On Wednesday evening Misty & I went to the Women's Ministry Coffeehouse at my church. At the end of the evening they handed out this card.
Susan Goss, co-founder of The Joshua Center and Tangible Truth Ministries, was the guest speaker and she gave us all some great perspective and tools on how to love well, even when situations aren't loving. I'd love to share a few things that I took from the evening. Some things were needed reminders of lessons I have learned in the past, some were new ideas worth thinking on. So that I'm not misrepresenting Susan, I'm going to put her teaching points in italics. Everything in normal font is my own elaboration on the point.
-Loving well boils down to one thing. More of God, less of me.
-We can't love someone & be in relationship with them and still always be right. You have to pick one. You can always be right, but you may have to do it alone & angry. Or you can choose to be in a loving relationship (and I'm not just talking a romantic relationship, we're talking about all kinds of relationships here) and accept that sometimes being right isn't always the top priority.
-Pray to represent God well and for His creativity. I wrote this down because I found it interesting to pray for God's creativity. I mean, he's God, he doesn't need my permission or prayers to do His thing. But that's not what she meant. She elaborated by explaining that we often limit ourselves & how God can work in our lives by praying for only what we can imagine. Yes, Philippeans 4:6 says "Do not be anxious about anything, but in every situation, by prayer and petition, with thanksgiving, present your requests to God". That's true. Pray and be specific, but don't limit God by only praying for the solutions that you can imagine. If we pray for His creativity in our lives then we are opening up our hearts to the life that He has imagined for us, and I can attest to the fact that His handiwork often exceeds anything I ever imagined. (One proof of that truth calls me mommy and is currently sleeping in her crib.)
-All of our relationships should reflect our relationship with God. My response to something unloving (or anything, for that matter) is more of a reflection of me and my relationship with God than it is about the person or thing that is triggering me. Let that soak in for a minute.
-As a believer, your validation can ONLY come from God. If my happiness is based on someone else's behavior (or circumstances or anything that isn't God) then I will never really be happy. It's true y'all. I know this is true. I get caught up in the fuss of the world and the temporary things of this life and often find myself missing the target, but I can always come back to this truth. I am a daughter of the King.
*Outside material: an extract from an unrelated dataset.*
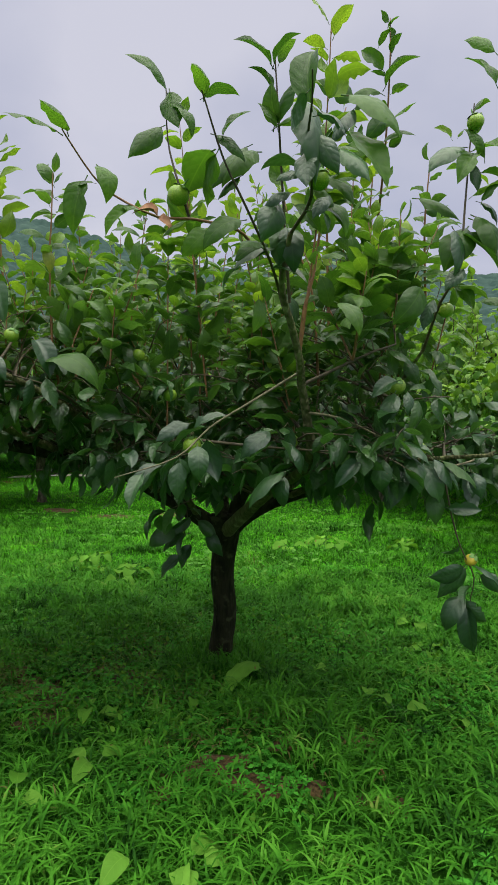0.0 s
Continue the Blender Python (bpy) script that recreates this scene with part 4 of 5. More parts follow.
    set_leaves(tree, "outer_green", M_LEAF_ONE, [(-1.53, 2.90, 2.06, -1.60, 2.86, 1.95), (-1.73, 2.95, 2.09, -1.71, 2.91, 1.94), (-1.45, 3.00, 2.10, -1.52, 2.96, 2.02), (-0.90, 2.92, 1.74, -0.81, 2.88, 1.60), (-1.89, 2.98, 1.83, -2.05, 2.94, 1.78), (-1.84, 2.90, 1.94, -1.94, 2.86, 1.97), (-1.67, 2.95, 1.92, -1.72, 2.91, 1.87), (-1.84, 3.00, 1.71, -1.90, 2.96, 1.68), (-2.01, 2.92, 1.47, -2.00, 2.88, 1.35), (-1.66, 2.98, 2.00, -1.53, 2.94, 1.93), (-1.42, 2.90, 2.11, -1.47, 2.86, 2.15), (-1.00, 2.95, 2.12, -0.89, 2.91, 2.12)])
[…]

That is unchangeable. Our roles in this life, our possessions, our loved ones... all of those things can go away. If I had put all of my happiness and personal value in being Alex & Emma's momma, where would I be now? Lost and in despair, I'm certain. Using the term 'validation' is a new way of expressing it for me, but the sentiment is one that I've be acutely aware of for years. Lot's of things bring me joy and make me happy. My husband, my children, a good book, fresh pineapple, Sunday afternoon naps... all of these things make me happy. I like them. A lot. I find joy in them. But they are not my identity. They do not validate me as a human being. I am a daughter of the King and my validation does not come from anywhere but my God. All of those other things that I love so much? Those are gifts from my God.
-We all have a circle and everything inside that circle is ours. Everything outside the circle is God's and we need to stay out of it. If it helps, pull out a piece of paper and draw yourself a circle. Now, inside that circle write down everything in your life that you have 100% control over. Are you doing it? When Susan was introducing us to this idea, my list was short. Super short. I couldn't think of anything in my life that I have 100% control over. My brain started working overtime as I tried to think of at least one thing to put on my list. Thank goodness Susan continued talking and explaining. She used several examples and I wrote these two down because they applied most to my own life.
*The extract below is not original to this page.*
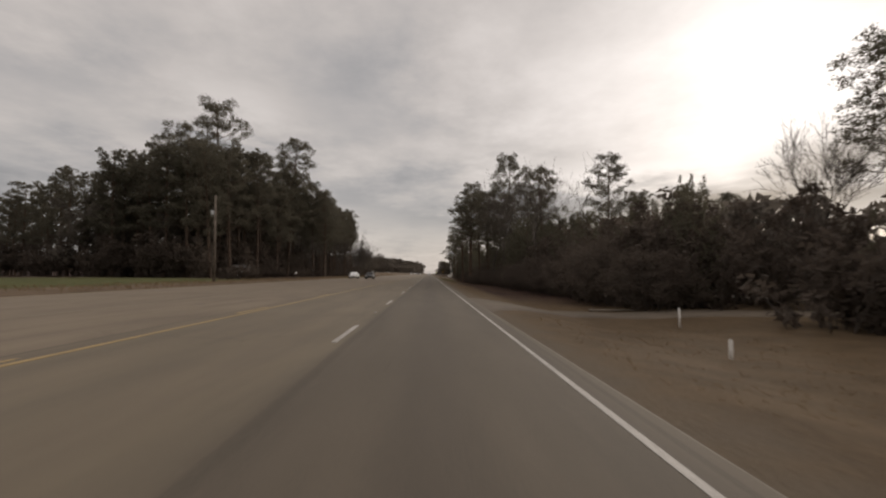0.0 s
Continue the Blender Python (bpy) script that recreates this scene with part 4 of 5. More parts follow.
for x, y, s in ((13.2, 268.4, 0.52), (14.0, 268.0, 0.6), (15.0, 268.6, 0.78), (16.2, 268.4, 0.84), (17.4, 268.6, 0.68), (14.4, 270.6, 0.78), (16.4, 271, 0.9), (18.6, 269.5, 0.5), (20, 270, 0.45)):
    planted(fine_shrubs[0], x, y, s * 1.12)
gate_bush = make_shrub(48, 5.4, 2.3, "large dark evergreen bush behind the white fence", YOUNG_NEEDLES, 80, 90, "evergreen_bush", (0.20, 0.10))
planted(gate_bush, 15.4, 254.2, 0.98, 0)
# shrub at the edge of the field
field_bush = make_bare(61, 4.9, 0.75, 3, "tangled pale shrub behind the fence in the field", "field_shrub", 280, 0.17, 0.9, 0.1, category="shrub", kids=(6, 2, 2), leaf_mat=PALE_LEAF, twig=0.007)
for x, y, s, turn in ((14.6, 328.0, 0.70, 90), (15.6, 328.2, 0.80, 200), (16.5, 328.4, 0.72, 300)):
    planted(field_bush, x, y, s, turn)
for x, y, s in ((14.0, 327.4, 1.0), (15.1, 327.4, 1.05), (16.2, 327.8, 1.05)):
    planted(low_hedge, x, y, s, wide=0.75)
# trees on the lawn by the brown building
planted(round_tree, -32.8, 273.0, 0.95, 0, wide=0.92)
planted(round_tree, -31.4, 320.0, 1.0, 140, wide=0.96)
planted(vase_tree, -40.6, 386, 0.95, 0)
planted(vase_tree, -36.2, 393, 0.72, 80)
planted(vase_tree, -43, 398, 0.85, 190)
planted(vase_tree, -35.0, 404, 0.72, 20)
planted(vase_tree, -51.7, 374, 0.64, 60, wide=1.45)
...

I am 100% in control of motherhood, but not of my child.
I am 100% in control of wifehood, but not of my husband.
I needed to hear those things and I'm grateful for the way they were explained. I am not in charge of Drew. I do not have control over him, nor am I meant to. What I am in charge of is my wifehood (Susan swears this is a word). I am in charge of what kind of wife I am. I am in control of how I participate in my marriage. I am in control of what I give and what I take from that relationship, but I am not in charge of what Drew gives or takes. Get it? I can apply this same idea to any relationship that I have.
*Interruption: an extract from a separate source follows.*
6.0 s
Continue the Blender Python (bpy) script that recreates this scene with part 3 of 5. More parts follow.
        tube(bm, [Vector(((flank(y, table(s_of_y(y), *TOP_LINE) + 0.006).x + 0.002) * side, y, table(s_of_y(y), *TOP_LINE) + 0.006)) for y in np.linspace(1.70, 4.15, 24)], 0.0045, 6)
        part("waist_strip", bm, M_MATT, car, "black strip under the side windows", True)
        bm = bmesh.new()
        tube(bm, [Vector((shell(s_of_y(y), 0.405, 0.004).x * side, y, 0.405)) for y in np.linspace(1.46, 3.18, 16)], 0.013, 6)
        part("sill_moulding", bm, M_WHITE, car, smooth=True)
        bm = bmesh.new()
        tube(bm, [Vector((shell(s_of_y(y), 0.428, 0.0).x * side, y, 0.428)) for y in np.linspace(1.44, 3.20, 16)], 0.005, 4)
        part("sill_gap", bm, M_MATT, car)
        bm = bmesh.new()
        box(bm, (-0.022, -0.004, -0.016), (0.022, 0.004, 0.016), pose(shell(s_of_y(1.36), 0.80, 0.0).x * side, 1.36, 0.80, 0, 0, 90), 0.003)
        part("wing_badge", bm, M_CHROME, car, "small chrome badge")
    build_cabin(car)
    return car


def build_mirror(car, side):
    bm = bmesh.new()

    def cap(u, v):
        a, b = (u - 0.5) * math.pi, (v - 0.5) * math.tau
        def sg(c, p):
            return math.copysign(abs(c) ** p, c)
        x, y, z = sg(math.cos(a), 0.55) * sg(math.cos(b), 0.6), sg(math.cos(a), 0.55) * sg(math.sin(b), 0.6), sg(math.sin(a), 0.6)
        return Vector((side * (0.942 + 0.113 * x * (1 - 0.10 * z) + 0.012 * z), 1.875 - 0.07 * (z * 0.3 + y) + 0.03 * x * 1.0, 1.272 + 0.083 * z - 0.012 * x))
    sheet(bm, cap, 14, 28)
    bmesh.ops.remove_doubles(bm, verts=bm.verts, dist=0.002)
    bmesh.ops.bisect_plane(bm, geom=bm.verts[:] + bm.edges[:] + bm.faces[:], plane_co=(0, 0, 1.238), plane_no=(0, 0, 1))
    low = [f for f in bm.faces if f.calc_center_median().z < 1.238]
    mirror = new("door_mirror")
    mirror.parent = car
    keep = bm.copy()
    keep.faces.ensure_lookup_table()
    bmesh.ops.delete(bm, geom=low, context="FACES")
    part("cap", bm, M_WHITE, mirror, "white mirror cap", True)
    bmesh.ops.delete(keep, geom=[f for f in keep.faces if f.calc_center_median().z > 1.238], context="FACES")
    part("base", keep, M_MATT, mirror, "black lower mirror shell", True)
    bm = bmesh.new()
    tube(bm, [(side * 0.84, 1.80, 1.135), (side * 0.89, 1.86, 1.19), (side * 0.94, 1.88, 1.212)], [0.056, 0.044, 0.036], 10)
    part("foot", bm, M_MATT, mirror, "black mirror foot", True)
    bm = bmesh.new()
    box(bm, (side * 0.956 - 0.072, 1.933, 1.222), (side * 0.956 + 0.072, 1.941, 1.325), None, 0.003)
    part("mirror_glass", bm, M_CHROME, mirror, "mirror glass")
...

I am in control of what kind of mother I am, but I am not in control of Eleanor. I find this one particularly convicting. Eleanor is not in my circle. That idea scares me, but it is absolutely the truth. I do not have control over who she is or who she grows up to be. I am responsible for raising her, for teaching her right from wrong, for teaching her to be loving and kind, for being an example of patience and forgiveness, for being a positive & effective influence in her life. I have 100% control over how I choose to do those things, but I am not in control of her. She is not in my circle. You know what that means? It means she is outside of my circle and that she is God's. I completely believe this and will try to remember this daily as I seek perspective on how to be the best momma for her. I'll do my part and trust God to do His.
These things spoke to my heart on Wednesday night and having going back over my notes and taken the time to make sense of them to share with you has helped me all over again. I hope that something here has been a reminder or a lesson for you, too. God is good, all the time.